BEGIN Recorded information

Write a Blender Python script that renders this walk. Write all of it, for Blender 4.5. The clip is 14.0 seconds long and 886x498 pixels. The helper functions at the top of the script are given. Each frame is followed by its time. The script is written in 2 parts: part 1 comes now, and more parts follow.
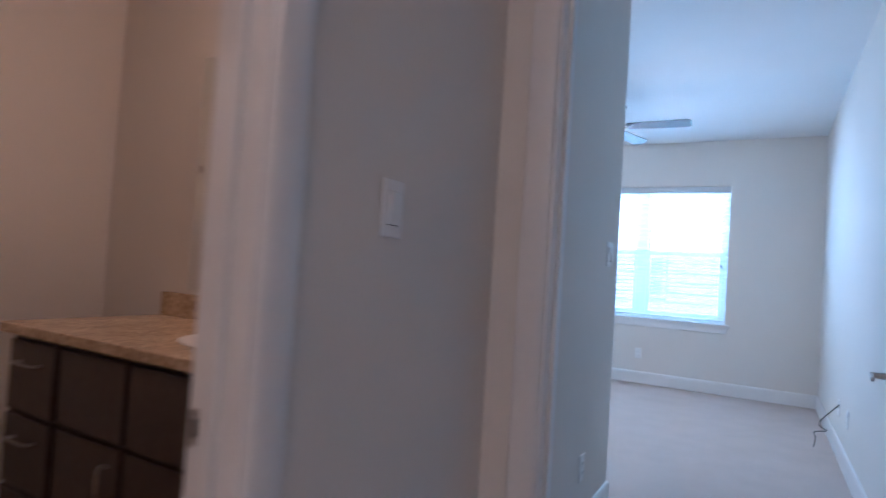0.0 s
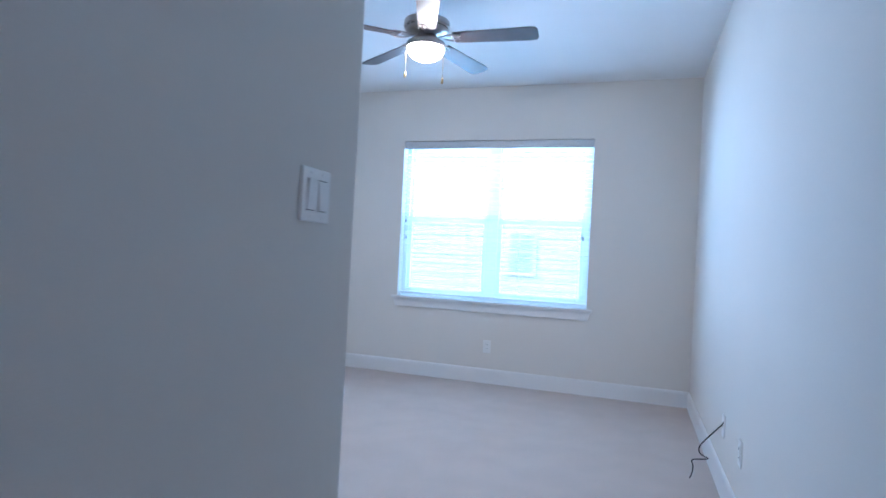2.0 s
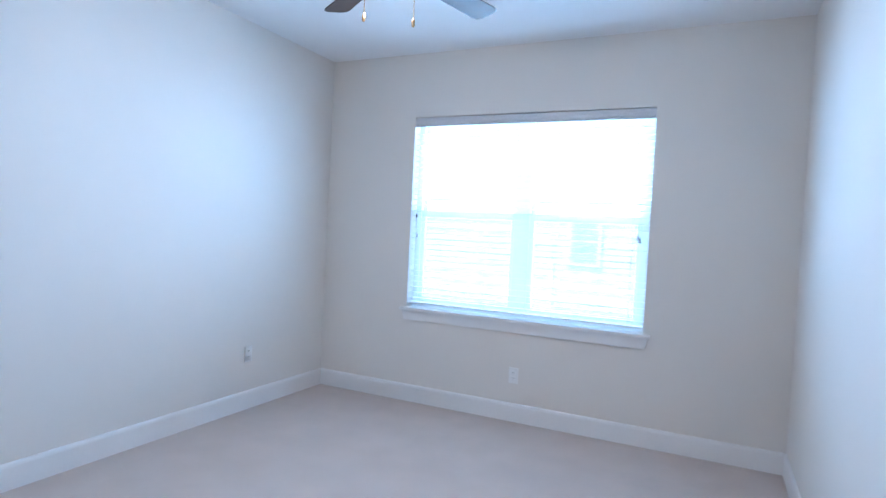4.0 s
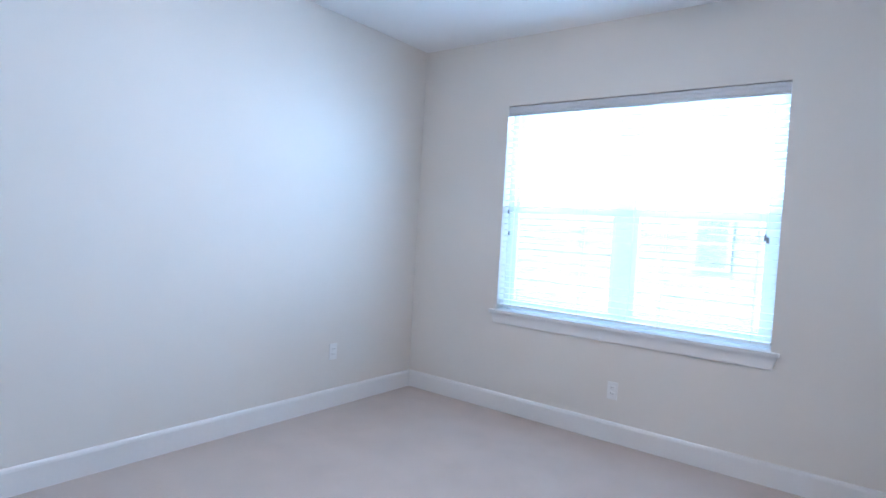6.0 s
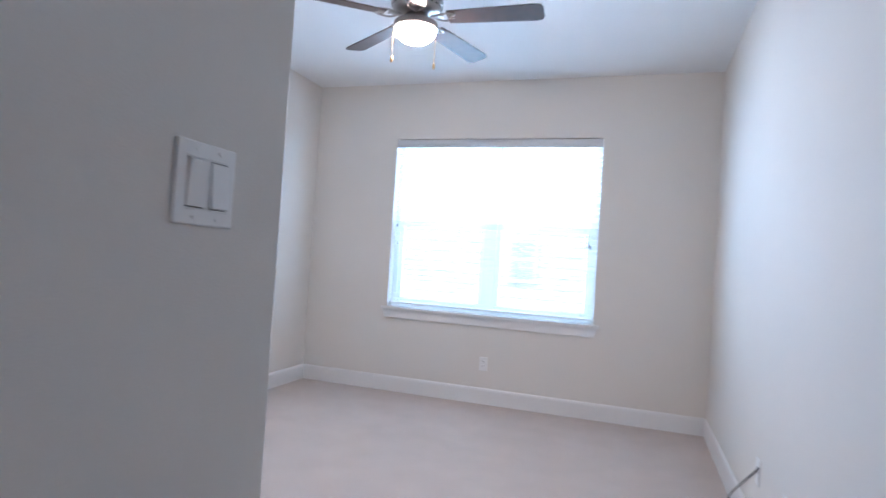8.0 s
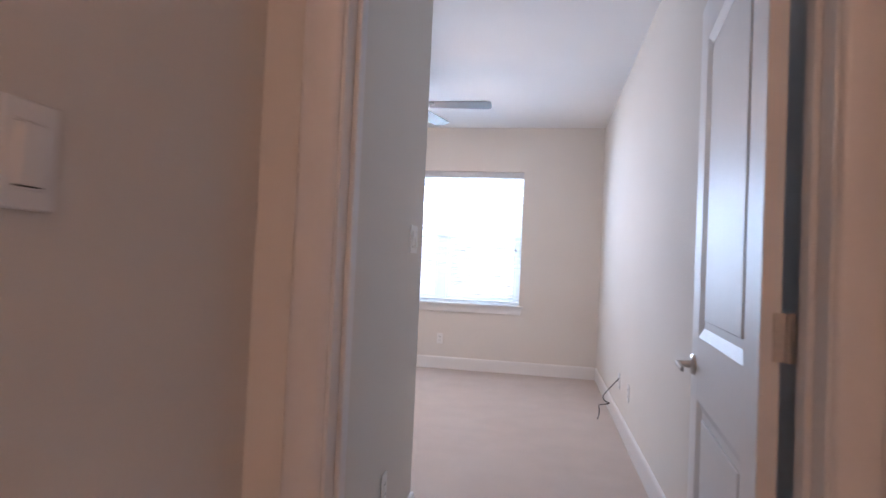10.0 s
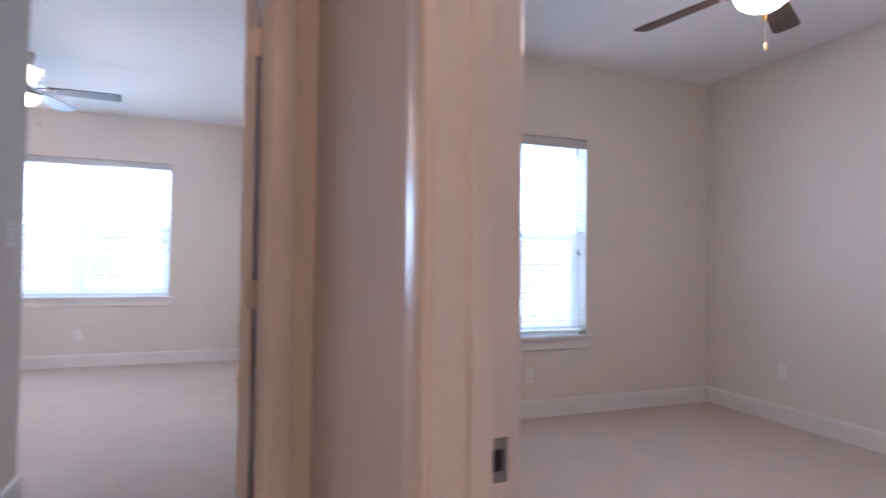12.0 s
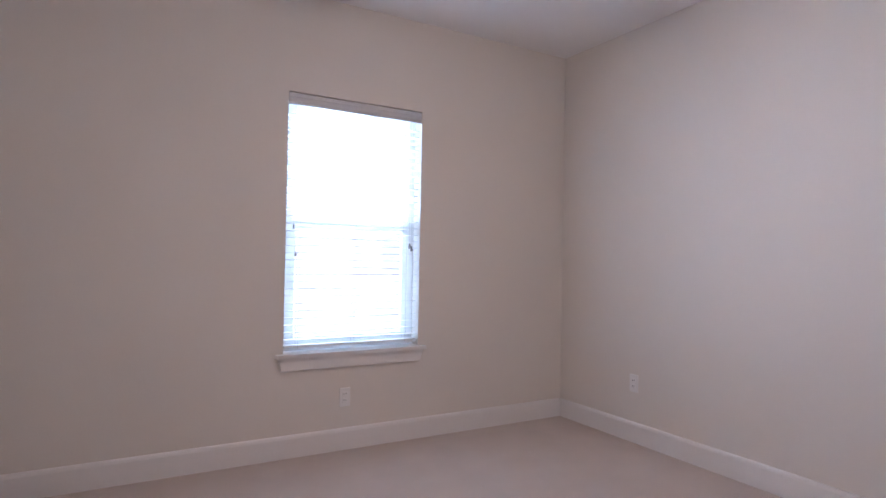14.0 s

END Recorded information

**What is needed**: Repeat the data above exactly, but not the pictures.

**Exercise output**:
Write a Blender Python script that renders this walk. Write all of it, for Blender 4.5. The clip is 14.0 seconds long and 886x498 pixels. The helper functions at the top of the script are given. Each frame is followed by its time. The script is written in 2 parts: part 1 comes now, and more parts follow.
0.0 s
2.0 s
4.0 s
6.0 s
8.0 s
10.0 s
12.0 s
14.0 s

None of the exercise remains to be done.